If you are considering a historic home in Roswell, or preparing one for sale, working with an advisor who understands both design and day-to-day livability can make the process much clearer. To talk through buying, selling, or evaluating a historic property in North Atlanta, connect with Kristin Sheehan.

FAQs

What is daily life like in Roswell’s Historic District?

  • Daily life in Roswell’s Historic District often centers on a mix of residential streets, nearby dining and coffee spots around Canton Street, local parks, and an active arts and history calendar.

What approvals do Roswell historic homeowners need for exterior changes?

  • In Roswell’s Historic District, exterior material changes, new construction, demolition, moving a building, and changes to exterior environmental features require Historic Preservation Commission approval, and applicants must complete an orientation before filing a Certificate of Appropriateness application.

What interior features are common in Roswell historic homes?

  • Common features in Roswell historic homes can include tall ceilings, wood floors, plaster walls, original doors and hardware, porch details on formal houses, and outbuildings or garden structures on larger lots.

What maintenance matters most in a Roswell historic home?

  • The most important maintenance priorities in a Roswell historic home often include roof and gutter upkeep, drainage, flashing repair, crawl space moisture checks, ventilation, and watching for condensation or termite-related issues.

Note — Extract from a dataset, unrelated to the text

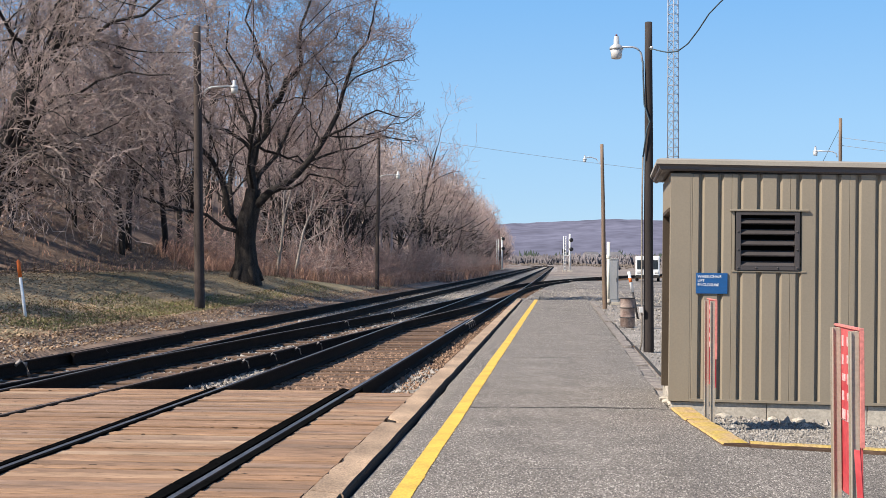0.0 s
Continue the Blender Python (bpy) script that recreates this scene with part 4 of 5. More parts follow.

Are Roswell historic homes usually open-concept?

  • Roswell historic homes often have more defined and separated rooms than newer homes, so you should expect a mix of formal and practical layouts rather than a standard open-concept plan.

What upgrades make sense for Roswell historic houses?

  • Sensible upgrades for Roswell historic houses often include efficient HVAC and electrical improvements, air sealing, selective insulation, compatible storm windows or doors, and other changes that improve comfort without overwhelming historic character.